Object History
François Linke’s personal collection, Quai Henri IV, Paris, and by descent in the Linke family.
The original design for this model commode was an early example of the collaboration between Linke and Léon Messagé, inspired by a smaller commode of similar spirit as shown in Messagé’s personal sketchbook (illus. C.Payne, Linke, pl. 63). However, the Blue Daybook drawing shows the fully developed commode with the distinctive winged foliate handles that Messagé favoured. It might be assumed that this device is Messagé’s idea of an amusing play on his own family name, the wings being the attributes of Mercury the messenger.
Linke produced this in two sizes and in several variations – this parquetry version, a bulrush marquetry model and a plain veneered model. The bulrush version is illustrated in: Adrian Alan, Vol V, p.60-61.

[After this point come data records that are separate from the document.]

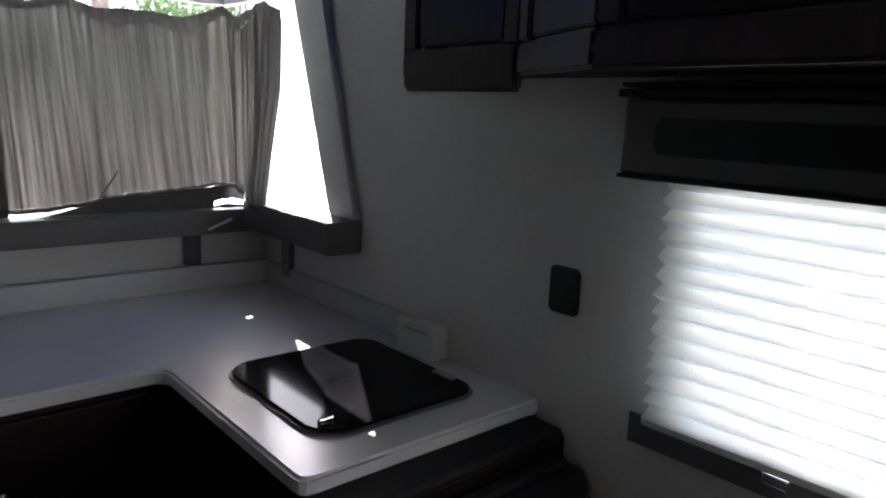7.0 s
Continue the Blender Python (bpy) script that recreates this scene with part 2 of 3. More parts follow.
def thing(name, label, category, at=(0, 0, 0), rz=0, group="", kind=""):
    ob = new(name)
    ob.empty_display_size = 0.05
    ob.matrix_world = pose(*at, 0, 0, rz)
    return tagged(ob, label, category, group, kind)


def box(bm, x0, x1, y0, y1, z0, z1, bevel=0.0, seg=2):
    r = bmesh.ops.create_cube(bm, size=1)
    vs = r["verts"]
    for v in vs:
        v.co = Vector((x0 + (v.co.x + .5) * (x1 - x0), y0 + (v.co.y + .5) * (y1 - y0), z0 + (v.co.z + .5) * (z1 - z0)))
    if bevel:
        es = list({e for v in vs for e in v.link_edges})
        bmesh.ops.bevel(bm, geom=es, offset=bevel, segments=seg, affect="EDGES", profile=0.5)
    return bm


def B(*a, **k):
    return box(bmesh.new(), *a, **k)


def prism(bm, pts, axis, a, b):
    """Extrudes a closed outline along an axis: pts are (y,z) for x, (x,z) for y, (x,y) for z."""
    def co(p, h):
        return {"x": (h, p[0], p[1]), "y": (p[0], h, p[1]), "z": (p[0], p[1], h)}[axis]
    lo = [bm.verts.new(co(p, a)) for p in pts]
    hi = [bm.verts.new(co(p, b)) for p in pts]
    k = len(pts)
    bm.faces.new(lo)
    bm.faces.new(hi[::-1])
    for i in range(k):
        bm.faces.new((lo[i], hi[i], hi[(i + 1) % k], lo[(i + 1) % k]))
    return bm


def P(pts, axis, a, b, bevel=0.0):
    bm = prism(bmesh.new(), pts, axis, a, b)
    if bevel:
        bmesh.ops.recalc_face_normals(bm, faces=bm.faces)
        es = [e for e in bm.edges if e.calc_face_angle(0) > 0.6]
        bmesh.ops.bevel(bm, geom=es, offset=bevel, segments=2, affect="EDGES")
    return bm


def cyl(bm, a, b, r0, r1=None, seg=16):
    """A cylinder or cone from point a to point b."""
    a, b = Vector(a), Vector(b)
    d = b - a
    m = Matrix.Translation((a + b) / 2) @ d.to_track_quat("Z", "Y").to_matrix().to_4x4()
    bmesh.ops.create_cone(bm, cap_ends=True, segments=seg, radius1=r0, radius2=r0 if r1 is None else r1, depth=d.length, matrix=m)
    return bm


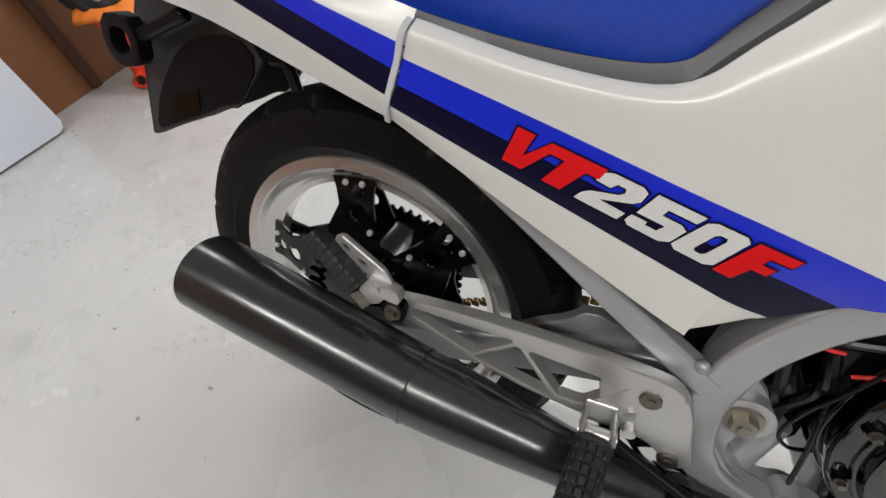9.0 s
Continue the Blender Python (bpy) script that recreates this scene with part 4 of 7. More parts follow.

François Linke (1855 – 1946) was the most important Parisian cabinet maker of the late nineteenth and early twentieth centuries, and possibly the most sought after cabinet maker of his period.
He was born in 1855 in the small village of Pankraz, in what is now the Czech Republic. Records show that Linke served an apprenticeship with the master cabinetmaker Neumann, then in 1875 at the age of 20 he arrived in Paris where he lived until he died in 1946.